Sendo assim, reitero: Lula foi correto em sua crítica à condução do conflito em Gaza por parte de Israel. E não deveria retratar-se por isso: fazê-lo seria uma humilhação para a diplomacia brasileira, colocando-a de joelhos para os interesses de um Estado ingrato que fez pouco, comercial e diplomaticamente, para merecer a deferência que ainda possui. E, se for para que rompermos as relações diplomáticas com eles, que assim seja feito: motivos para isso já temos há muito tempo. Temos muito menos a perder do que eles, que futuramente (e se der a lógica), serão vistos com a mesma abominação que foi a África do Sul dos tempos do Apartheid, caso mantenham o curso de suas atuais políticas.
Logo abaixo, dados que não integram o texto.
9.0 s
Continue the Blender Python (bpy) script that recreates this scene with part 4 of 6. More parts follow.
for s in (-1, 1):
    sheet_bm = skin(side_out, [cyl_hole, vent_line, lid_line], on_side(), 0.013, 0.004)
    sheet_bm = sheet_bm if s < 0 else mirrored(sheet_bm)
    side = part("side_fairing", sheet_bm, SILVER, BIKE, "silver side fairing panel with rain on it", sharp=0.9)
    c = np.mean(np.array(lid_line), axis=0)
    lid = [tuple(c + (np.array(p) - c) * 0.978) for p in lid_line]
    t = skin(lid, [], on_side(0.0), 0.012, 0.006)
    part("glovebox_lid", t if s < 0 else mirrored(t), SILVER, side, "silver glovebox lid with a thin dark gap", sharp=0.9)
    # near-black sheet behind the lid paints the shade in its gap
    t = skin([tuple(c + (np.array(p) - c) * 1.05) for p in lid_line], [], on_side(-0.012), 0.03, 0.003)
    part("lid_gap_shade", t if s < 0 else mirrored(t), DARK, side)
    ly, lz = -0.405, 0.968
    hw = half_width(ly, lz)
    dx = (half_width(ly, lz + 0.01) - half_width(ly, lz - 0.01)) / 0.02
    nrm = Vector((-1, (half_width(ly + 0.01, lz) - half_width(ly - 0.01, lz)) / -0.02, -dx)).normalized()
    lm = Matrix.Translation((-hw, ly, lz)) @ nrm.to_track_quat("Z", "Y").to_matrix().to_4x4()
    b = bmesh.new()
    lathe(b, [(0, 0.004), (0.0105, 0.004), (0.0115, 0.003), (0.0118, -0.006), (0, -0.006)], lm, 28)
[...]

[1] Formado em Engenharia de Produção e servidor público

[3] Foi ministro das Relações Exteriores do Brasil entre janeiro de 2019 e março de 2021. Graduado em Letras pela Universidade de Brasília (UnB) ingressando na carreira diplomática em 1991.

[4] Conhecida também como Território Essequibo na Guiana, é uma região geográfica do Planalto das Guianas que fica entre o rio Cuyúni e o rio Essequibo, com uma área territorial de 159 500 km.

[5] Carl Phillip Gottlieb von Clausewitz foi um militar do Reino da Prússia ocupando o posto de general. Estrategista militar e teórico da guerra.

[13] Arthur Lira – Presidente da Câmara dos Deputados.

[14] Figura de linguagem identificada em declarações do cotidiano, em textos literários ou em propagandas. Caracteriza-se pelo exagero proposital em uma declaração.

[20] Um regime de segregação racial implementado na África do Sul em 1948 pelo pastor protestante Daniel François Malan — então primeiro-ministro —, e adotado até 1994 pelos sucessivos governos do Partido Nacional, no qual os direitos da maioria dos habitantes foram cerceados pela minoria branca no poder.